# START OF Material provided

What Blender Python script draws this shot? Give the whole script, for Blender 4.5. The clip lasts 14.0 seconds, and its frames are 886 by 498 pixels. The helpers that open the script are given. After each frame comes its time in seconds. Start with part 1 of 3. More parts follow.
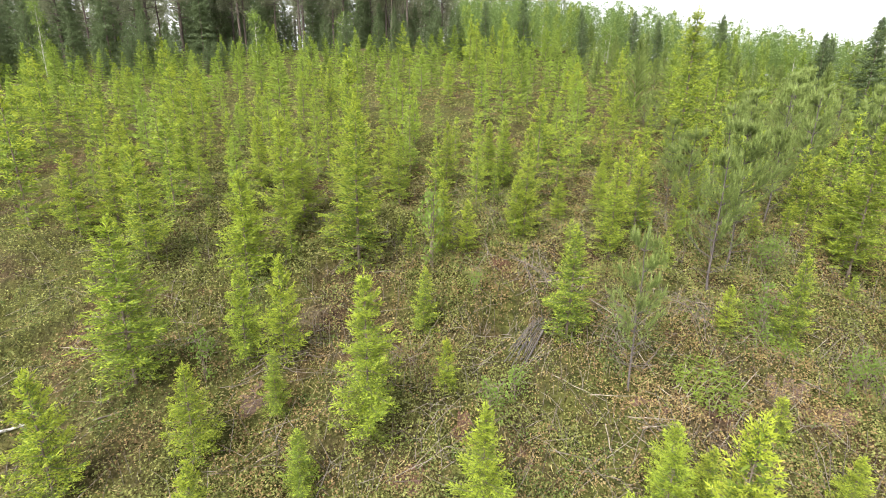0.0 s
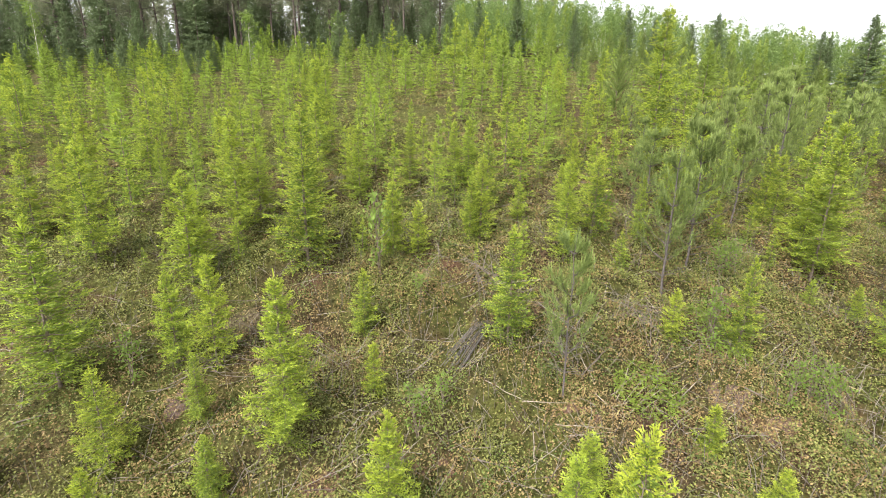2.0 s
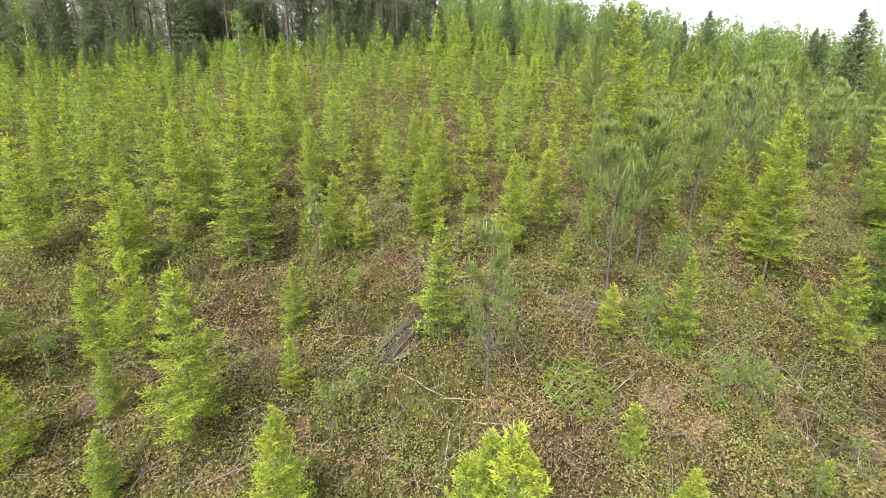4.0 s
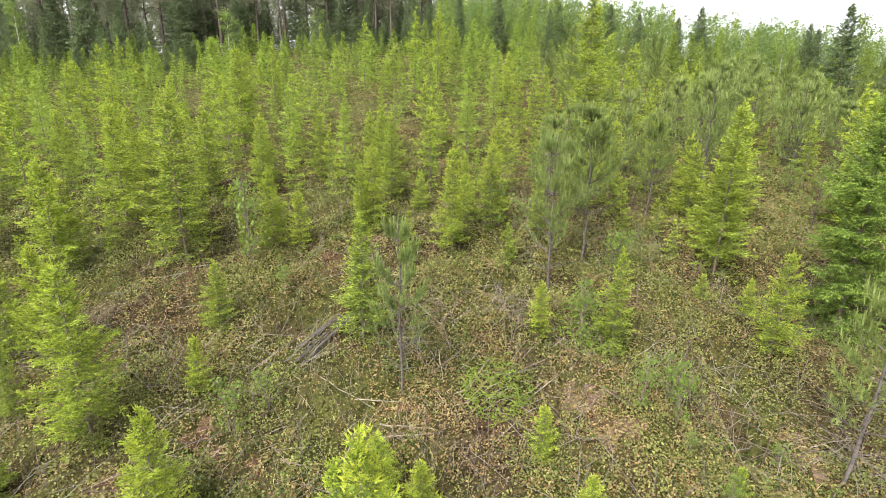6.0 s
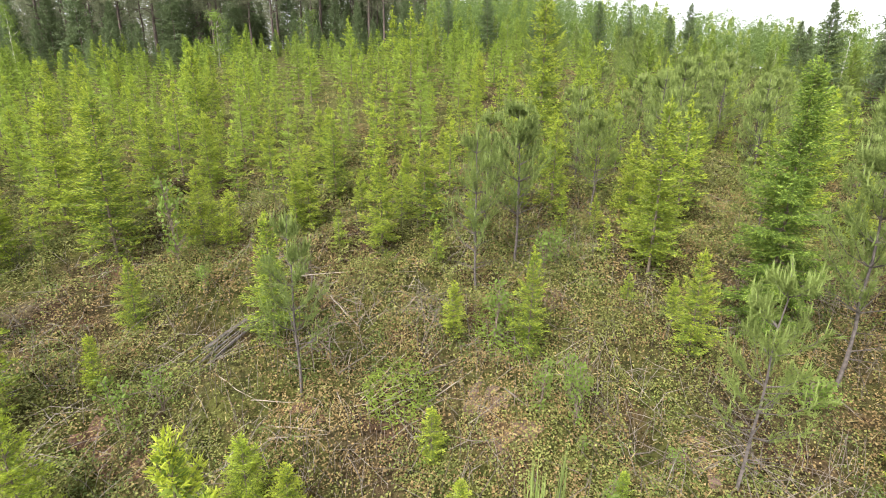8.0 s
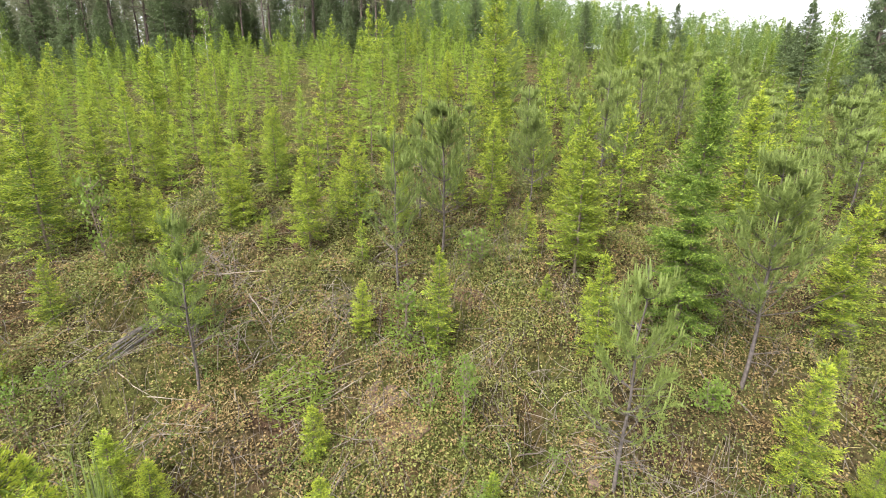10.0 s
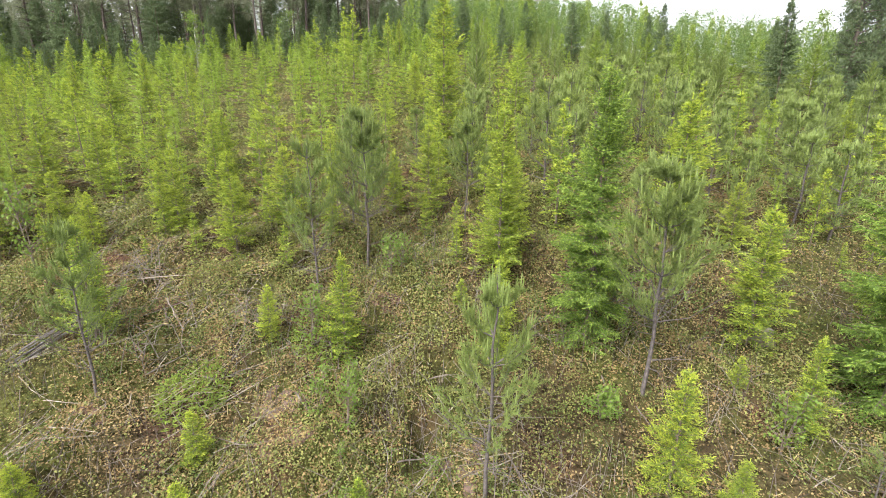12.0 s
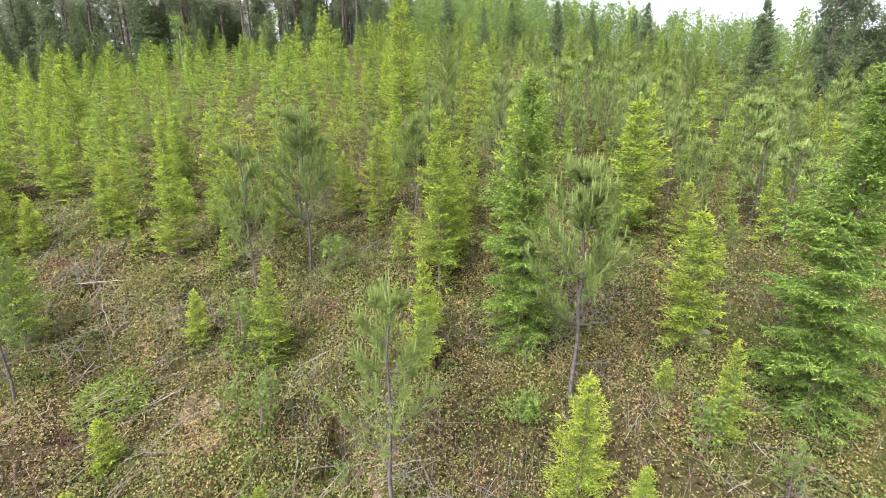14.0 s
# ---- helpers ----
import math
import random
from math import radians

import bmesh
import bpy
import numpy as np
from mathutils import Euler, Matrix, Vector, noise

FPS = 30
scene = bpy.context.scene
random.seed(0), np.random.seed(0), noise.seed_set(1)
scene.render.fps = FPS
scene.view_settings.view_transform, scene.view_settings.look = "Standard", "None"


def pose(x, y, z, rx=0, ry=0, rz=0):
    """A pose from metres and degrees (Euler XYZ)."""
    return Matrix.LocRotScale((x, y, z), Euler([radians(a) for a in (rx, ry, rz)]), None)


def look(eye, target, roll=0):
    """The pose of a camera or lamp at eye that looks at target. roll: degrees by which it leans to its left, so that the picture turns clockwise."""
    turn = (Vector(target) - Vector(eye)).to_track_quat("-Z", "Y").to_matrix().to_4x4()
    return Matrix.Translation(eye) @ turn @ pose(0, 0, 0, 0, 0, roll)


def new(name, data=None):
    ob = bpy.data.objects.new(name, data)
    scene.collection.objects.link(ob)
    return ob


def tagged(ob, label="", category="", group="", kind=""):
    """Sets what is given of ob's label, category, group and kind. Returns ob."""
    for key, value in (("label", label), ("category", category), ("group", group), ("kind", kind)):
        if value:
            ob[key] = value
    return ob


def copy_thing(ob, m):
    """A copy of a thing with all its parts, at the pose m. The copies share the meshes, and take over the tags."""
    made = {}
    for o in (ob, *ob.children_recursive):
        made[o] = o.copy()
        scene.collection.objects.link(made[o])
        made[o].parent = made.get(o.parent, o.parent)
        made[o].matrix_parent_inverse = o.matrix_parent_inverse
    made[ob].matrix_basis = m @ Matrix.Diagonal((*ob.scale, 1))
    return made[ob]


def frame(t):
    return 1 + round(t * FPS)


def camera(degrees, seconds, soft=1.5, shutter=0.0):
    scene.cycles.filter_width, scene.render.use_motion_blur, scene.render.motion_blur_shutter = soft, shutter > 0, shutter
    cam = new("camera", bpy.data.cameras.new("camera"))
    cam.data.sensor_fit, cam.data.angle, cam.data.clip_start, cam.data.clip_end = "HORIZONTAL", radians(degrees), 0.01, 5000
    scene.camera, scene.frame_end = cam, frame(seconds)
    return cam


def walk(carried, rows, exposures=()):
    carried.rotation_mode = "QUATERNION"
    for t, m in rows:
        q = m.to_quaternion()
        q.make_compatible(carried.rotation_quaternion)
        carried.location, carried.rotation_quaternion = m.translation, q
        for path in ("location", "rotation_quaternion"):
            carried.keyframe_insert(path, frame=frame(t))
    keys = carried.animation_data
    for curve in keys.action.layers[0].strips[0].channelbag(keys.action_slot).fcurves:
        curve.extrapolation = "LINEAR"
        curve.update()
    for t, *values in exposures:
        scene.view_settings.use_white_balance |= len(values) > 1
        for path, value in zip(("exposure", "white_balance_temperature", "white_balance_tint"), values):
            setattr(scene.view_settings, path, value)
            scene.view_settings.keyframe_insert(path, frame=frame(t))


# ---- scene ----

# END OF Material provided

— Written exercise —
Leave the pictures out and output the rest of the listing exactly.

— Task response —
What Blender Python script draws this shot? Give the whole script, for Blender 4.5. The clip lasts 14.0 seconds, and its frames are 886 by 498 pixels. The helpers that open the script are given. After each frame comes its time in seconds. Start with part 1 of 3. More parts follow.
0.0 s
2.0 s
4.0 s
6.0 s
8.0 s
10.0 s
12.0 s
14.0 s
# ---- helpers ----
import math
import random
from math import radians

import bmesh
import bpy
import numpy as np
from mathutils import Euler, Matrix, Vector, noise

FPS = 30
scene = bpy.context.scene
random.seed(0), np.random.seed(0), noise.seed_set(1)
scene.render.fps = FPS
scene.view_settings.view_transform, scene.view_settings.look = "Standard", "None"


def pose(x, y, z, rx=0, ry=0, rz=0):
    """A pose from metres and degrees (Euler XYZ)."""
    return Matrix.LocRotScale((x, y, z), Euler([radians(a) for a in (rx, ry, rz)]), None)


def look(eye, target, roll=0):
    """The pose of a camera or lamp at eye that looks at target. roll: degrees by which it leans to its left, so that the picture turns clockwise."""
    turn = (Vector(target) - Vector(eye)).to_track_quat("-Z", "Y").to_matrix().to_4x4()
    return Matrix.Translation(eye) @ turn @ pose(0, 0, 0, 0, 0, roll)


def new(name, data=None):
    ob = bpy.data.objects.new(name, data)
    scene.collection.objects.link(ob)
    return ob


def tagged(ob, label="", category="", group="", kind=""):
    """Sets what is given of ob's label, category, group and kind. Returns ob."""
    for key, value in (("label", label), ("category", category), ("group", group), ("kind", kind)):
        if value:
            ob[key] = value
    return ob


def copy_thing(ob, m):
    """A copy of a thing with all its parts, at the pose m. The copies share the meshes, and take over the tags."""
    made = {}
    for o in (ob, *ob.children_recursive):
        made[o] = o.copy()
        scene.collection.objects.link(made[o])
        made[o].parent = made.get(o.parent, o.parent)
        made[o].matrix_parent_inverse = o.matrix_parent_inverse
    made[ob].matrix_basis = m @ Matrix.Diagonal((*ob.scale, 1))
    return made[ob]


def frame(t):
    return 1 + round(t * FPS)


def camera(degrees, seconds, soft=1.5, shutter=0.0):
    scene.cycles.filter_width, scene.render.use_motion_blur, scene.render.motion_blur_shutter = soft, shutter > 0, shutter
    cam = new("camera", bpy.data.cameras.new("camera"))
    cam.data.sensor_fit, cam.data.angle, cam.data.clip_start, cam.data.clip_end = "HORIZONTAL", radians(degrees), 0.01, 5000
    scene.camera, scene.frame_end = cam, frame(seconds)
    return cam


def walk(carried, rows, exposures=()):
    carried.rotation_mode = "QUATERNION"
    for t, m in rows:
        q = m.to_quaternion()
        q.make_compatible(carried.rotation_quaternion)
        carried.location, carried.rotation_quaternion = m.translation, q
        for path in ("location", "rotation_quaternion"):
            carried.keyframe_insert(path, frame=frame(t))
    keys = carried.animation_data
    for curve in keys.action.layers[0].strips[0].channelbag(keys.action_slot).fcurves:
        curve.extrapolation = "LINEAR"
        curve.update()
    for t, *values in exposures:
        scene.view_settings.use_white_balance |= len(values) > 1
        for path, value in zip(("exposure", "white_balance_temperature", "white_balance_tint"), values):
            setattr(scene.view_settings, path, value)
            scene.view_settings.keyframe_insert(path, frame=frame(t))


# ---- scene ----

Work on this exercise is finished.